Derecesi 4 veya 5 olan evlere FETÖ’ye sıkı sıkıya bağlı örgüt üyelerinin gönderildiği, 3. derecedekilere ise örgüte bağı zayıf ancak yapıya zarar vermeyeceği düşünülen kişilerin yollandığı kararda yer aldı.
Kararda, bu evlerden sorumlu kişilere örgütsel sıfat olarak “murakıp” denildiği, mahrem hücre evinde kalan örgüt üyesi bir kişiden kendi adına kayıtlı tek taraflı aramaya açık sabit hat aboneliği alındığı kaydedildi.
Tokat Cumhuriyet Başsavcılığının FETÖ’nün mahrem yargı yapılanmasına yönelik yürüttüğü soruşturma raporuna da yer verilen kararda, E.Ö’nün Ankara’da “126 numaralı” bir başka hücre evinin sabit hattından halasının kocası F.D. ile de 9 kez görüştüğünün belirlendiği bilgisi aktarıldı.
Örgütsel eylemleri tanık ifadesinde
Hakkındaki FETÖ soruşturması kapsamında yargılanan ve gerekçeli kararda itiraflarına yer verilen tanık Ş.Ç, sanığı tanıdığını ve Ankara’da aynı mahrem hücre evinde kaldıklarını belirtti.
Ş.Ç, 2012’de FETÖ’ye ait Ankara’daki “hakim-savcı çalışma evleri”nde kaldığına dikkati çekerek, “E.Ö. de bir süre bu evde kaldı. Üniversitede de örgüte ait evlerde kalıyordum. Oradaki derecelendirmeye göre bu evlere yerleştirildiğimizi öğrendim. Arkadaşlarım bana referans olmuşlardı. Muhtemelen E.Ö. de üniversite döneminde bu evlerde kalmıştır. Ankara’daki evlerde de bir derecelendirme sistemi varmış, örgüt kendi içerisinde de böyle bir sistem oluşturmuş.” ifadelerini kullandı.
Tanık S.B.B. ise E.Ö’yü tanığını ve örgüte ait aynı evde birlikte kaldıklarını anlattı.
Adanalı E.Ö’nün Marmara Üniversitesi Hukuk Fakültesi mezunu olduğunu kaydeden S.B.B, “Adli hakimlik sınavı kapsamında kamu denetçiliği sınavını da kazanmıştı. Benle aynı evden kalanlardan Merve ve E.Ö. isimli kişiler sadece bu sınavı kazanmıştı. ‘Hakim-savcı sınav çalışma evleri’ne telefon getirmek yasaktı. İletişim sağlanması gerektiğinde evdeki sabit hat kullanılıyordu.” şeklinde ifade verdi.
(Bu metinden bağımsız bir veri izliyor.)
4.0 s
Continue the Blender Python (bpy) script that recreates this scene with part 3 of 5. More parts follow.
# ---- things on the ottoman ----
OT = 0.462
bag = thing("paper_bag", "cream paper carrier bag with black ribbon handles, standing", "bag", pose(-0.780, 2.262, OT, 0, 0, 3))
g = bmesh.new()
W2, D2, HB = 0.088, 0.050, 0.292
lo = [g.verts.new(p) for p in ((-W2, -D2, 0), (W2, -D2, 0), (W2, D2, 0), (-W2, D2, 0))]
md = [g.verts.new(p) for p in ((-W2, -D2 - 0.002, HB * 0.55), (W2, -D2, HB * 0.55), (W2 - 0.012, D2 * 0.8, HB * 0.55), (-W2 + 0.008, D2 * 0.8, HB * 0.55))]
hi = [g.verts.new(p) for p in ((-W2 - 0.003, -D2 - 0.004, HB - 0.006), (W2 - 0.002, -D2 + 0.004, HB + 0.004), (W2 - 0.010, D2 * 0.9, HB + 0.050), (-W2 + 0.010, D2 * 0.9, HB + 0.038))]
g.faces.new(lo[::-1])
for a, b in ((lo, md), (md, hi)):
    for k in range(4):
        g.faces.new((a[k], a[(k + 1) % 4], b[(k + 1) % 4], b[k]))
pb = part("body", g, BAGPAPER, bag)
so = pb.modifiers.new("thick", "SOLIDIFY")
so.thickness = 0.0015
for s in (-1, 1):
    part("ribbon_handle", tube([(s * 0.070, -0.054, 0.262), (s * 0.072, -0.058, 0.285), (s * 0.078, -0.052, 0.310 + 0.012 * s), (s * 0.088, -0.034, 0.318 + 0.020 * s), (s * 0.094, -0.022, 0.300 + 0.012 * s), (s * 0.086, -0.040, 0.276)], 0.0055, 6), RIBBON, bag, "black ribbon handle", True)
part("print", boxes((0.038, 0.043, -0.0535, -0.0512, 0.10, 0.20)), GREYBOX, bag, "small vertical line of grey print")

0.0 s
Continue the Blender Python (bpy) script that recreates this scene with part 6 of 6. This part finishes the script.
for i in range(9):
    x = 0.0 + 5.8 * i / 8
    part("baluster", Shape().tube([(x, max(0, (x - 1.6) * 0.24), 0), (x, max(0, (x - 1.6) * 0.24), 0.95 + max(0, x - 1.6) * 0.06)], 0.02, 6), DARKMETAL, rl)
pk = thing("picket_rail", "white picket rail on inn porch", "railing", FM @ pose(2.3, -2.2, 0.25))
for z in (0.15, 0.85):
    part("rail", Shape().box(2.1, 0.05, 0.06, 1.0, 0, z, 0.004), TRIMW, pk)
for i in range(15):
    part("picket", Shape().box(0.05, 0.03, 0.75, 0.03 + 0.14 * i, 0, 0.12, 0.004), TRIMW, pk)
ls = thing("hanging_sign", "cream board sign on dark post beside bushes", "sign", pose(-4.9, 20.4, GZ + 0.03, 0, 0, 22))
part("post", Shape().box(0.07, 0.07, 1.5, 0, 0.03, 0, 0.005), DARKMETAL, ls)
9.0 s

Sanığın, 15 Temmuz darbe girişimi sonrası Adalet Bakanlığı Ceza ve Tevkifevleri Genel Müdürlüğünde uzman yardımcısı görevindeyken meslekten atıldığı, FETÖ/PDY içerisinde verilen görevleri sorgulamaksızın kabul ederek örgütle organik bağını ortaya koyduğu, hiyerarşik ilişki nedeniyle suçun maddi ve manevi unsurlarının oluştuğu belirtilen kararda, E.Ö’nün “silahlı terör örgütüne üyelik” suçunu işlediği gerekçesiyle 6 yıl 3 ay hapisle cezalandırıldığı bildirildi.